TAMPA, Fla. — New York Yankees general manager Brian Cashman said on Friday that he believes there would be a “feeding frenzy” if Aaron Boone were to become a managerial free agent. The Yankees have no intention of seeing the frenzy unfold.
Cashman said extension talks for Boone are underway, and it’s a possibility that the Yankees’ manager’s future could be settled before Opening Day next month. The Yankees picked up Boone’s club option for 2025 earlier this winter, but as it stands now, he’s a lame-duck manager. The club has said all along that its main focus this winter was roster construction and that they’d handle other priorities secondarily. With the roster settled — unless they can find a new infielder, but the Yankees appear content with DJ LeMahieu at third base — finalizing Boone’s extension is next on the agenda.
“I hope we get it done,” Boone said Saturday. “No place I’d rather be, obviously, doing it with this team and this organization and in front of this fanbase. Hopefully, we do get to the finish line with that. I’m certainly optimistic and hopeful.”
“No place I’d rather be.”
Aaron Boone says he hopes to have a contract extension done by the end of spring training: pic.twitter.com/TUUUCKZ44J
— Yankees Videos (@snyyankees) February 15, 2025
Since 1900, there are only eight managers who’ve amassed at least 600 wins and have a .580 winning percentage or better: Joe McCarthy, Billy Southworth, Frank Chance, John McGraw, Al Lopez and Earl Weaver (who are all in the Hall of Fame), Los Angeles Dodgers manager Dave Roberts and Boone.

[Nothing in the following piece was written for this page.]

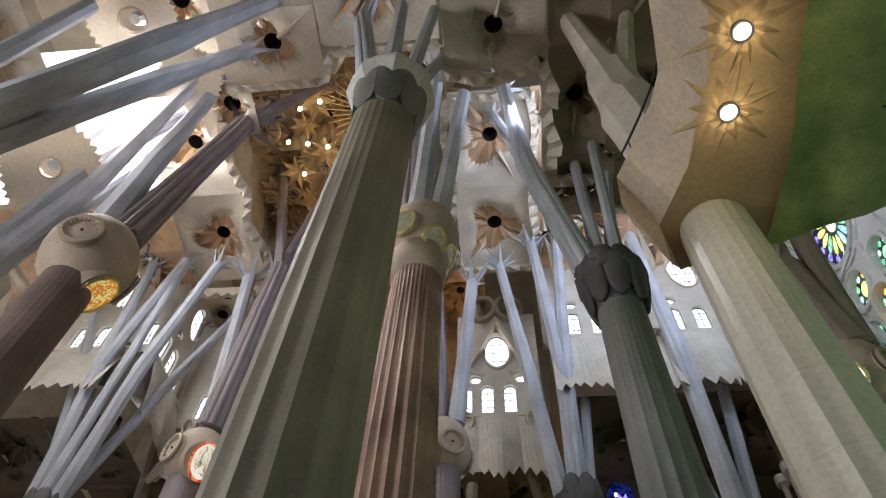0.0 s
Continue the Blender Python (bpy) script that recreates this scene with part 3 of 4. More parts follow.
def scalloped_capital(col, x, y, z0, z1, r, mat, count=8):
    """A capital of two rows of tongue-shaped scales that flare out round a bell."""
    h = z1 - z0
    prof = ((0.0, 0.60), (0.12, 0.64), (0.42, 0.84), (0.70, 0.90), (0.86, 0.80), (0.96, 0.62), (1.0, 0.45))
    cap = part("capital", limb_mesh([(x, y, z0 + f * h) for f, _ in prof], [r * q for _, q in prof], 20), mat, col, "dark scalloped stone capital", smooth=True)
    for i in range(count):
        a = 2 * math.pi * i / count
        part("scale", shield(x, y, a, 1.02 * math.pi / count, z0 + 0.02 * h, z0 + 0.74 * h, r * 0.70, r * 1.0, True, 0.07), mat, cap, smooth=True)
        part("scale", shield(x, y, a + math.pi / count, 1.06 * math.pi / count, z0 + 0.52 * h, z0 + 1.0 * h, r * 0.93, r * 0.86, True, 0.10), mat, cap, smooth=True)
    return cap


def facet_capital(col, x, y, z0, z1, r, mat, top):
    """A flared capital of hollow rounded facets under a pale folded rim."""
    n = 16
    h = z1 - z0
    cap = part("capital", limb_mesh([(x, y, z0 + f * h) for f in (0, 0.3, 0.7, 0.78)], [r * q for q in (0.80, 0.86, 0.98, 0.98)], 20), mat, col, "faceted grey stone capital", smooth=True)
    for i in range(8):
        part("facet", shield(x, y, 2 * math.pi * (i + 0.3) / 8, 0.98 * math.pi / 8, z0 + 0.10 * h, z0 + 0.78 * h, r * 0.90, r * 1.17, False, -0.04, 0.2, 0.28), mat, cap)
    rings = []
    for f, q in ((0.70, 1.13), (0.88, 1.40), (0.98, 1.36), (1.0, 0.7)):
        rings.append([(x + r * q * (1 - 0.05 * (i % 2)) * math.cos(2 * math.pi * (i + 0.6) / n), y + r * q * (1 - 0.05 * (i % 2)) * math.sin(2 * math.pi * (i + 0.6) / n), z0 + h * (f - (0.05 if i % 2 == 0 and f < 0.9 else 0))) for i in range(n)])
    part("rim", rings_mesh(rings), top, cap, "pale folded stone rim")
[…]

Of the eight managers, only Lopez and Boone have not won a World Series. Boone is also the only manager in Yankees history to last at least five seasons on the job without a championship, and 2025 will be Year 8 for him.

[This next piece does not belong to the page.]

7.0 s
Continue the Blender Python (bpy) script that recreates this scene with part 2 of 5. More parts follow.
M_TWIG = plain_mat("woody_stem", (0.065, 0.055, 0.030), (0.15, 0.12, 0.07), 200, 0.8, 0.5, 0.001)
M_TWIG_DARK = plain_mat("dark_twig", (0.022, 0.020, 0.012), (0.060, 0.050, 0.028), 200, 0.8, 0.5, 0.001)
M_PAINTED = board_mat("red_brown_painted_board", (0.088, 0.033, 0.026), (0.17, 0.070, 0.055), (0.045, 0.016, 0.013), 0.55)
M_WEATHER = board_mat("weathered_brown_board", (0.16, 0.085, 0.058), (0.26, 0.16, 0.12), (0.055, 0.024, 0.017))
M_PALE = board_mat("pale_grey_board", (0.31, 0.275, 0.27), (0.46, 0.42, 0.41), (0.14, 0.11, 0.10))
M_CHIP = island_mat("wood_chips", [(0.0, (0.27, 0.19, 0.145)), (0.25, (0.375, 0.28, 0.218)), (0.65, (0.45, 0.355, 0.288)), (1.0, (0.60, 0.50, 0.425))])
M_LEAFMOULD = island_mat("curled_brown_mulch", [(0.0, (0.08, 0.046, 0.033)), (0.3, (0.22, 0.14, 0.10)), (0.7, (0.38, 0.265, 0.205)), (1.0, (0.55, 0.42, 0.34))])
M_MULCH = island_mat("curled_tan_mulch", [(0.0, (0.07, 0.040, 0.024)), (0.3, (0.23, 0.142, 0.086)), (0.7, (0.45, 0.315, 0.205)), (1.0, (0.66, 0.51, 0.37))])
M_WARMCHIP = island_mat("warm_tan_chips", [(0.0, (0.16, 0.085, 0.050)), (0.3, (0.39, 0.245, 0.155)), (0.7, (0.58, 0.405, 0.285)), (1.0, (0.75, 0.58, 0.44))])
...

Boone has lasted this long manning the Yankees because the clubhouse respects him, and owner Hal Steinbrenner has made it clear that he believes there’s no better option to lead his club. Cashman feels similarly to Steinbrenner.
“The one thing I’m so impressed with is his temperament,” Cashman said. “There’s a lot of slings and arrows coming our way despite having — even last year — a nice run, but it wasn’t ultimately what we wanted in the end. At the end of the day, he’s handled the ups and downs, the successes, the failures all the same way. I think that is a strength. That is a benefit. I know that if he wasn’t the Yankees’ manager, it would be a feeding frenzy for him to be a manager that’s coveted elsewhere. That’s how we see it. We’re hopeful that we can find common ground to continue leading our players from that dugout.”
Cashman himself is under contract through the 2026 season. While he has not publicly stated his intentions regarding his future as general manager, it is widely expected that the Yankees will extend him if he chooses to continue in the role. However, if Cashman decides to step aside after his contract expires, the Yankees could find themselves in a situation where their manager is under contract while their general manager position could be unsettled.
No matter what the Yankees decide to do, it feels imminent that the club and Boone will agree to an extension at any moment.
“We’re hopeful that at some point sooner than later that we’ll be able to officially cement something,” Cashman said. “Our intent is to make sure Aaron Boone is going to continue past the 2025 season.”